**Excerpt from a dataset**.
━━━━
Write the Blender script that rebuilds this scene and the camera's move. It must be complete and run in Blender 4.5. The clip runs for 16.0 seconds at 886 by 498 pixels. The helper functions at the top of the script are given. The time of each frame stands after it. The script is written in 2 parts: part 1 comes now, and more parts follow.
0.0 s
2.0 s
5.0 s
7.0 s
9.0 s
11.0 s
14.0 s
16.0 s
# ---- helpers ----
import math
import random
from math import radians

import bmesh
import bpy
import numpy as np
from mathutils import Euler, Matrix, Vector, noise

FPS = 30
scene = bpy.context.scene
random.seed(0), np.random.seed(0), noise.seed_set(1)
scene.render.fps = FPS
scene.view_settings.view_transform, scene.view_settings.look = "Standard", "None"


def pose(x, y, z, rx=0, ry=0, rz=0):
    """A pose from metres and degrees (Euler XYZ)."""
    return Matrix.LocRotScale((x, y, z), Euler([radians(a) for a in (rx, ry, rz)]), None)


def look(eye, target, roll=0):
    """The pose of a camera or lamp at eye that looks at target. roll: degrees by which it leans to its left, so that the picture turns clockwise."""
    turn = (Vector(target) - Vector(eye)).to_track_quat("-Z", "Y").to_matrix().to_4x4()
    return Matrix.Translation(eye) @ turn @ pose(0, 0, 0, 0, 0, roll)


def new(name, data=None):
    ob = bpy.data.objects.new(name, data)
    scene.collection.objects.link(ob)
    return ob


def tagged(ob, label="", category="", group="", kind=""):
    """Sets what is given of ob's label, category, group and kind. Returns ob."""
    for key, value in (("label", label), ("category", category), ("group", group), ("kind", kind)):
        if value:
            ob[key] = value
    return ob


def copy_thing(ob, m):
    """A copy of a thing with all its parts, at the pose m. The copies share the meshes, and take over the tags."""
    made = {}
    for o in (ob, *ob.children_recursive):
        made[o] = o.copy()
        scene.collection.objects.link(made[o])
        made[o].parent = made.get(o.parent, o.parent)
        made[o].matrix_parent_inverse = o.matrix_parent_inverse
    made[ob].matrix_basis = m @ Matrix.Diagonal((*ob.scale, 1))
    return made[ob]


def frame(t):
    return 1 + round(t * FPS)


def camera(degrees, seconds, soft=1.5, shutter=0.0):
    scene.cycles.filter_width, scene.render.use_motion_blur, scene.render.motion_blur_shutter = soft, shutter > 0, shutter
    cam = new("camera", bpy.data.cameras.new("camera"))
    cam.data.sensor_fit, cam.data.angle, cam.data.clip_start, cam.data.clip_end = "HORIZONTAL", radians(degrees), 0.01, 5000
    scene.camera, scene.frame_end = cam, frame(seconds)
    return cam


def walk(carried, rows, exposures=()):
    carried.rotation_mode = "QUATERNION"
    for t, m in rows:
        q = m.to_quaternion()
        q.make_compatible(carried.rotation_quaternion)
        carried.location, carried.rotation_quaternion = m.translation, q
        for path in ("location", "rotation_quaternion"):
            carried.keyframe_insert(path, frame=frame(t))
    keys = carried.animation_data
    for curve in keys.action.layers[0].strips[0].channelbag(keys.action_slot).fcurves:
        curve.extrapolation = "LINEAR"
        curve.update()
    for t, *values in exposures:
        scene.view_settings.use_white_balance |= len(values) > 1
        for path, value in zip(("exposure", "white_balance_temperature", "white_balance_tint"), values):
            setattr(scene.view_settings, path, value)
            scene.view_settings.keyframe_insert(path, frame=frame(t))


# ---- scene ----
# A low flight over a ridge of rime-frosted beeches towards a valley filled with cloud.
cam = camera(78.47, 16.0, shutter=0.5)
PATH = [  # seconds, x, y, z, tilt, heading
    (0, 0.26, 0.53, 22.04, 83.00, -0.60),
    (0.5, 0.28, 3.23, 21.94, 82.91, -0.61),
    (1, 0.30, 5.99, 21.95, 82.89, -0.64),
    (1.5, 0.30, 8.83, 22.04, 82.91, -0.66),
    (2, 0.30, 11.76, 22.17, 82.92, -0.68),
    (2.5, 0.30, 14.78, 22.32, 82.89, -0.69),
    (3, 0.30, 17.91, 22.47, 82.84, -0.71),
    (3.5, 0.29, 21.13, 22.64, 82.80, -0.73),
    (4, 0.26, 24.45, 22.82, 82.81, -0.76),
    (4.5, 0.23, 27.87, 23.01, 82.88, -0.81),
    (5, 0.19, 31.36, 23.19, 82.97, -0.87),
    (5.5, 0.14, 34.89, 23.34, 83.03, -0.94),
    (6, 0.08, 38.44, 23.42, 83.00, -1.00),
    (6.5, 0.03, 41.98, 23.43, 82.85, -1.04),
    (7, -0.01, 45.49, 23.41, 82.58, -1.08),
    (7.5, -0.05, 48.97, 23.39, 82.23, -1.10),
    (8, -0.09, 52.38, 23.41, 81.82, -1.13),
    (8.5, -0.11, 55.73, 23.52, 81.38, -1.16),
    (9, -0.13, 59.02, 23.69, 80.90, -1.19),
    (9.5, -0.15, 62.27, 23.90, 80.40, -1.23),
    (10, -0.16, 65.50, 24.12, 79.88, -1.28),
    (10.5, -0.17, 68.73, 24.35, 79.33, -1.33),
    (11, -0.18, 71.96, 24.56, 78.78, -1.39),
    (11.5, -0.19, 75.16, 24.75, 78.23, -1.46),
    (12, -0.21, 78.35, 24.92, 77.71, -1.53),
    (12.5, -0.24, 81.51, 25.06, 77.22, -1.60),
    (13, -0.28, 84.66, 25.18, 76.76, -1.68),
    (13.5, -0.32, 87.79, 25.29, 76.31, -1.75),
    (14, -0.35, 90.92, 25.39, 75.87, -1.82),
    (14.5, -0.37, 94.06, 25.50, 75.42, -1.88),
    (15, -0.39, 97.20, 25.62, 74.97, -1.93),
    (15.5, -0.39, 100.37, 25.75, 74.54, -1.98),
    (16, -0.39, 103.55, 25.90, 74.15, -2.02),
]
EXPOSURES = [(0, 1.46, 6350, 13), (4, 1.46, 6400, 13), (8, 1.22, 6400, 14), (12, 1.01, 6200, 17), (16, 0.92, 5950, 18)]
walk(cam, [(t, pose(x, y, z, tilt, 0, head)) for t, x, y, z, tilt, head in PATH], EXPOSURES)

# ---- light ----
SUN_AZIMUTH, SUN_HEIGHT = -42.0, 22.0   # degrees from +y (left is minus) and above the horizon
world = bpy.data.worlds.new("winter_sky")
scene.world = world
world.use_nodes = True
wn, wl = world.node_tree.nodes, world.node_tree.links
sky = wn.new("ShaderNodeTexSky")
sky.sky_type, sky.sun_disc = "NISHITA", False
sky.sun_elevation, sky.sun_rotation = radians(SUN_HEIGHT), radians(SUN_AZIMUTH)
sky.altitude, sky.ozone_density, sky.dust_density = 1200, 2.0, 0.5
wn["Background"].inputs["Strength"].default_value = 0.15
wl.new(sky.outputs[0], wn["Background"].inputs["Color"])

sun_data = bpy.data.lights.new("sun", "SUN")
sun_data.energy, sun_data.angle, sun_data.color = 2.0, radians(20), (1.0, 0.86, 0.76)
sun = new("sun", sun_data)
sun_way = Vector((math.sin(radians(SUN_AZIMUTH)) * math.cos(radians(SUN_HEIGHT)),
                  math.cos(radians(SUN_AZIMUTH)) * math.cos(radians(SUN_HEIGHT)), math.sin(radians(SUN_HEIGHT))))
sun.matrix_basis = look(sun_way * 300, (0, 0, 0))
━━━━
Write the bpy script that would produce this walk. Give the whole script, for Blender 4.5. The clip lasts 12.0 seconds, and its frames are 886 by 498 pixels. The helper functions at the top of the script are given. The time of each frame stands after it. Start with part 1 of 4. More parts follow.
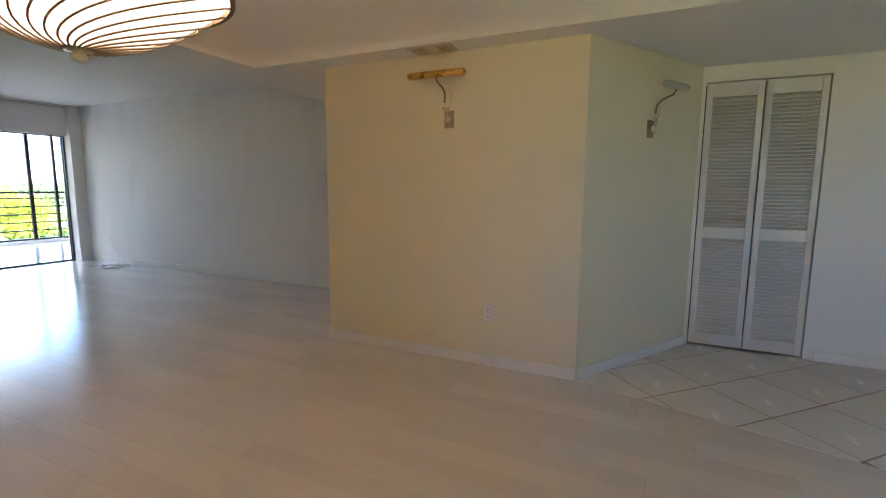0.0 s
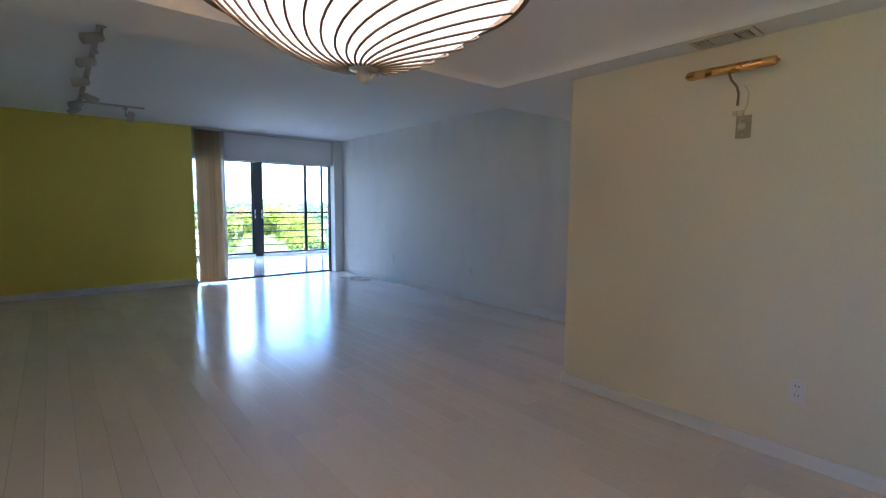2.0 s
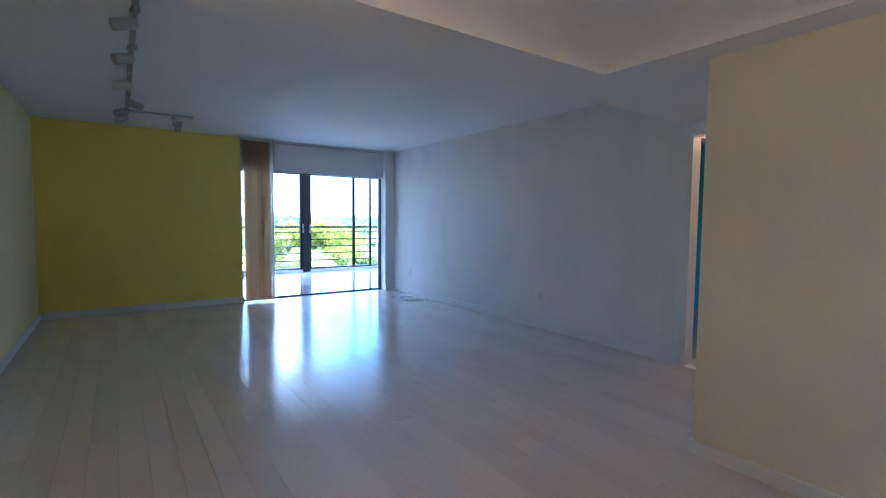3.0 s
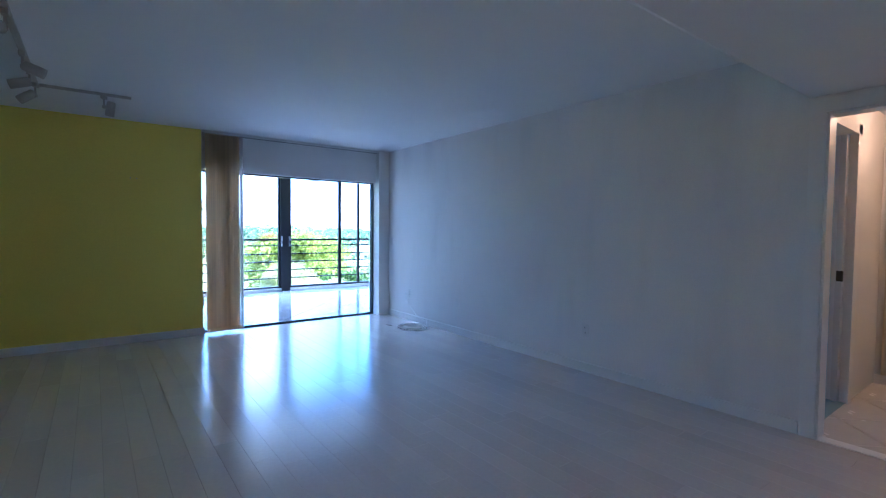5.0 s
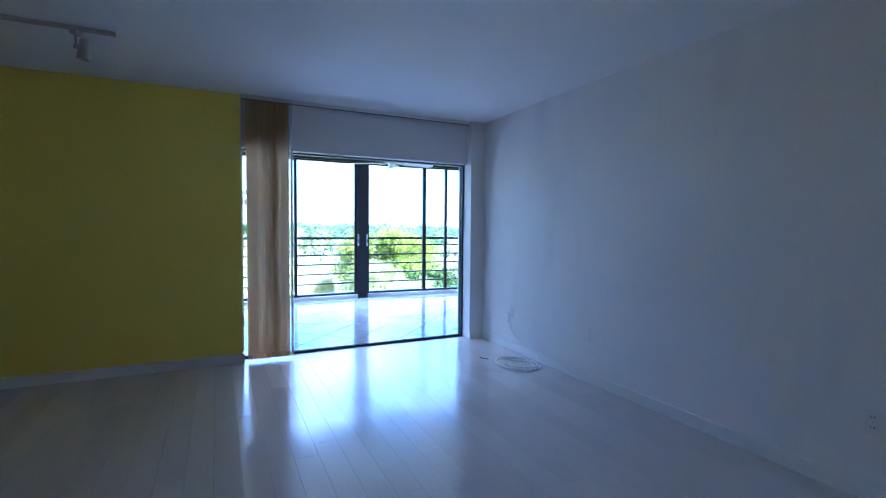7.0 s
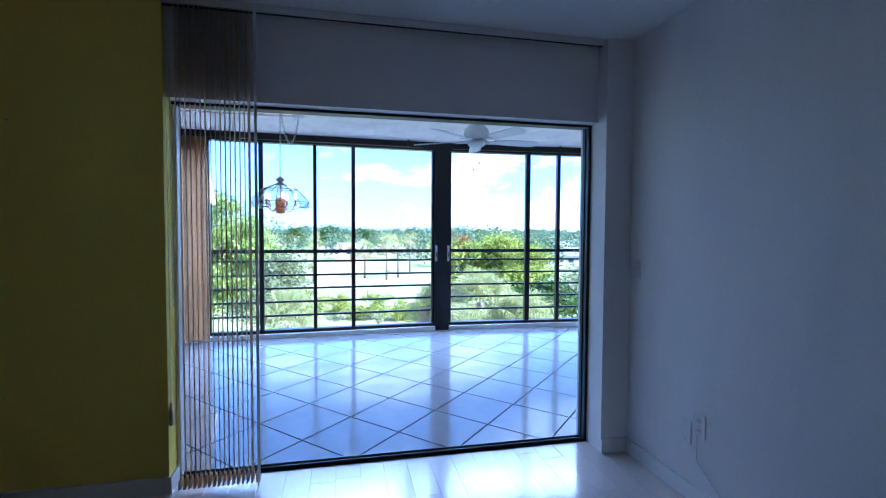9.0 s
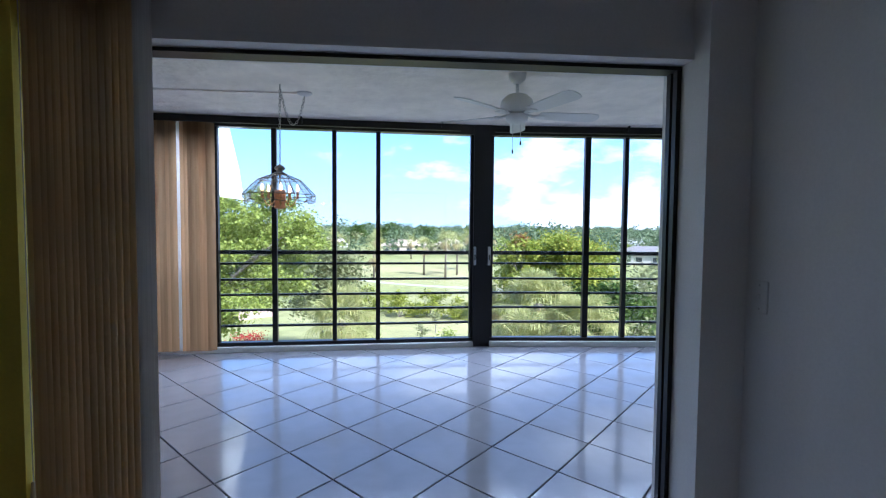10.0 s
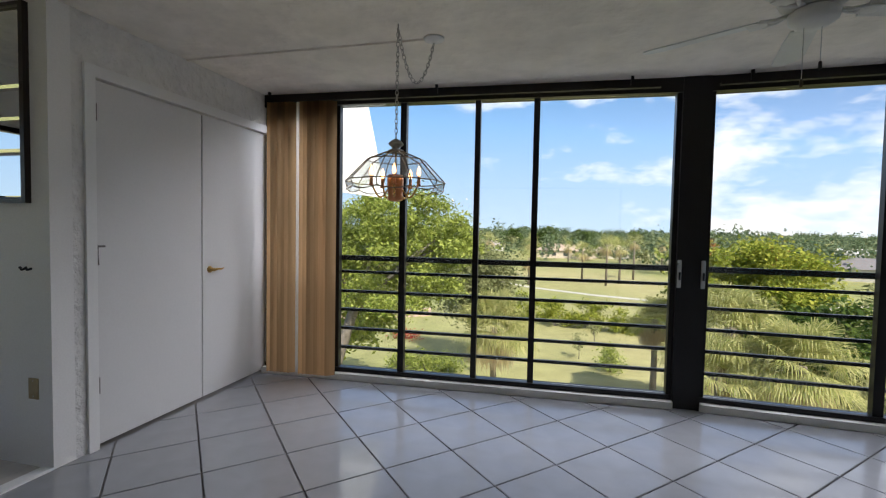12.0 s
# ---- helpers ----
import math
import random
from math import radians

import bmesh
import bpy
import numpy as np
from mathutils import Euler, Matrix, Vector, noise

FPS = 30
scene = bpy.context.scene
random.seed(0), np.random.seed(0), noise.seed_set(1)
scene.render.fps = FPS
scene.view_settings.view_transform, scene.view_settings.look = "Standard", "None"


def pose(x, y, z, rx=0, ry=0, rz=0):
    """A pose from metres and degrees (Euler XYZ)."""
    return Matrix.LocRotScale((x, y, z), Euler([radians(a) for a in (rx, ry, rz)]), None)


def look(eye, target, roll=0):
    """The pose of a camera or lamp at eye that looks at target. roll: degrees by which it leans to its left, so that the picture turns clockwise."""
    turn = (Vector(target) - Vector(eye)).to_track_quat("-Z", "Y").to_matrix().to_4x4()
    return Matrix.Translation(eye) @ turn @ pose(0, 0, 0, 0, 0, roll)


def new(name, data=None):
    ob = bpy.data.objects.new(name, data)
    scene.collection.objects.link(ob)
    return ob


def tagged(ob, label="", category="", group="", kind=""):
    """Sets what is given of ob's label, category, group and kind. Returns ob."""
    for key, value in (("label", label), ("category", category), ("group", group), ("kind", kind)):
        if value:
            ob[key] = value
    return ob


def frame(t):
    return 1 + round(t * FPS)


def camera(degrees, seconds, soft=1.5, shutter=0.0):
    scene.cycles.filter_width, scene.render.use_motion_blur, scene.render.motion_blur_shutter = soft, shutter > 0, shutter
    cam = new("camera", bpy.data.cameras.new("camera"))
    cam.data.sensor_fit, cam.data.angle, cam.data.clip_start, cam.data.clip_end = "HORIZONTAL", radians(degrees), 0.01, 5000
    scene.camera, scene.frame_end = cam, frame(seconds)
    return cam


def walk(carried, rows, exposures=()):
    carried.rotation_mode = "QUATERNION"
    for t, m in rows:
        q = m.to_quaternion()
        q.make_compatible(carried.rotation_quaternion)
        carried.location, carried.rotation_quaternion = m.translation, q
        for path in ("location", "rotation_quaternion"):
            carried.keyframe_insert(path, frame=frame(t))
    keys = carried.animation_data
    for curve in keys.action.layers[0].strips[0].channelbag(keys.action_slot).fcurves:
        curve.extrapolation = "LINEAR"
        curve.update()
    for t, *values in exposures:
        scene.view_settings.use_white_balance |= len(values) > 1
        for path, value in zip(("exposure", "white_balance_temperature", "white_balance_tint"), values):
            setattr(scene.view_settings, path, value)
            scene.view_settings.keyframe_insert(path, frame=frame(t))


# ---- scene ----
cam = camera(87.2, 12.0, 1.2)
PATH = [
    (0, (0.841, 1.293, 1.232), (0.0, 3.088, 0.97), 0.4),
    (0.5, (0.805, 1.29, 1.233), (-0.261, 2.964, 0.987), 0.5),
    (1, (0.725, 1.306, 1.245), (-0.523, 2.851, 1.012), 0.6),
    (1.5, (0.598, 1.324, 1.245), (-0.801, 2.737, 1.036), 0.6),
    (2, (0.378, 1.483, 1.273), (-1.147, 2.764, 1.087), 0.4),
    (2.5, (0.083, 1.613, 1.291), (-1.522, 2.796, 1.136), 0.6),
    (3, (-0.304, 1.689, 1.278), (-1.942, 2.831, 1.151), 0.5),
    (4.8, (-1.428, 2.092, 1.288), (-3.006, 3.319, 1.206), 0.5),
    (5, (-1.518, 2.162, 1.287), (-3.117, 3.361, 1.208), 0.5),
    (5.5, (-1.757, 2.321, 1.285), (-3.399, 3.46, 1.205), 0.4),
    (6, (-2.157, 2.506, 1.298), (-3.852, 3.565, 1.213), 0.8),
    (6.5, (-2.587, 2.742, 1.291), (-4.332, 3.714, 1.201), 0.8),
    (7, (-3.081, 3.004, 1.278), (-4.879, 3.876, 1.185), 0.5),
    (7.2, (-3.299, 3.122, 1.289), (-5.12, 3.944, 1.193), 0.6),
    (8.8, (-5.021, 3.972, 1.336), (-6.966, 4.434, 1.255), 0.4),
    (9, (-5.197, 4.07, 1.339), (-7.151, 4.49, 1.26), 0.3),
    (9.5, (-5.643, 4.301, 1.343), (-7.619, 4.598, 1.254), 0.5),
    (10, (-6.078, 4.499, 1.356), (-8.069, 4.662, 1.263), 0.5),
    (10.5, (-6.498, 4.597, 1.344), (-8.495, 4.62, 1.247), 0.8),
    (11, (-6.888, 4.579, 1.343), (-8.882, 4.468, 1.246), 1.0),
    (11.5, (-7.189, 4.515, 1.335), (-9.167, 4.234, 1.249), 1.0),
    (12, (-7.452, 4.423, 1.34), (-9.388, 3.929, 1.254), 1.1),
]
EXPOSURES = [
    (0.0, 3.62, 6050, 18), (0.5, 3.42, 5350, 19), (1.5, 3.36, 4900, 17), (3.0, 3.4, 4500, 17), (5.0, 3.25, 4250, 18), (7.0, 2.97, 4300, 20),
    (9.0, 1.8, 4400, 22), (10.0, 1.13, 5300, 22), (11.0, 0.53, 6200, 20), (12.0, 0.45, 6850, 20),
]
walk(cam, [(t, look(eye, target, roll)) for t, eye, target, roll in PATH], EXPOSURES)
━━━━
**Problem requirements**.
Copy verbatim the line that contains "Write the Blender", the line that contains "scene.collection.objects.link(made[o])", and all lines between them.

**Final result**.
Write the Blender script that rebuilds this scene and the camera's move. It must be complete and run in Blender 4.5. The clip runs for 16.0 seconds at 886 by 498 pixels. The helper functions at the top of the script are given. The time of each frame stands after it. The script is written in 2 parts: part 1 comes now, and more parts follow.
0.0 s
2.0 s
5.0 s
7.0 s
9.0 s
11.0 s
14.0 s
16.0 s
# ---- helpers ----
import math
import random
from math import radians

import bmesh
import bpy
import numpy as np
from mathutils import Euler, Matrix, Vector, noise

FPS = 30
scene = bpy.context.scene
random.seed(0), np.random.seed(0), noise.seed_set(1)
scene.render.fps = FPS
scene.view_settings.view_transform, scene.view_settings.look = "Standard", "None"


def pose(x, y, z, rx=0, ry=0, rz=0):
    """A pose from metres and degrees (Euler XYZ)."""
    return Matrix.LocRotScale((x, y, z), Euler([radians(a) for a in (rx, ry, rz)]), None)


def look(eye, target, roll=0):
    """The pose of a camera or lamp at eye that looks at target. roll: degrees by which it leans to its left, so that the picture turns clockwise."""
    turn = (Vector(target) - Vector(eye)).to_track_quat("-Z", "Y").to_matrix().to_4x4()
    return Matrix.Translation(eye) @ turn @ pose(0, 0, 0, 0, 0, roll)


def new(name, data=None):
    ob = bpy.data.objects.new(name, data)
    scene.collection.objects.link(ob)
    return ob


def tagged(ob, label="", category="", group="", kind=""):
    """Sets what is given of ob's label, category, group and kind. Returns ob."""
    for key, value in (("label", label), ("category", category), ("group", group), ("kind", kind)):
        if value:
            ob[key] = value
    return ob


def copy_thing(ob, m):
    """A copy of a thing with all its parts, at the pose m. The copies share the meshes, and take over the tags."""
    made = {}
    for o in (ob, *ob.children_recursive):
        made[o] = o.copy()
        scene.collection.objects.link(made[o])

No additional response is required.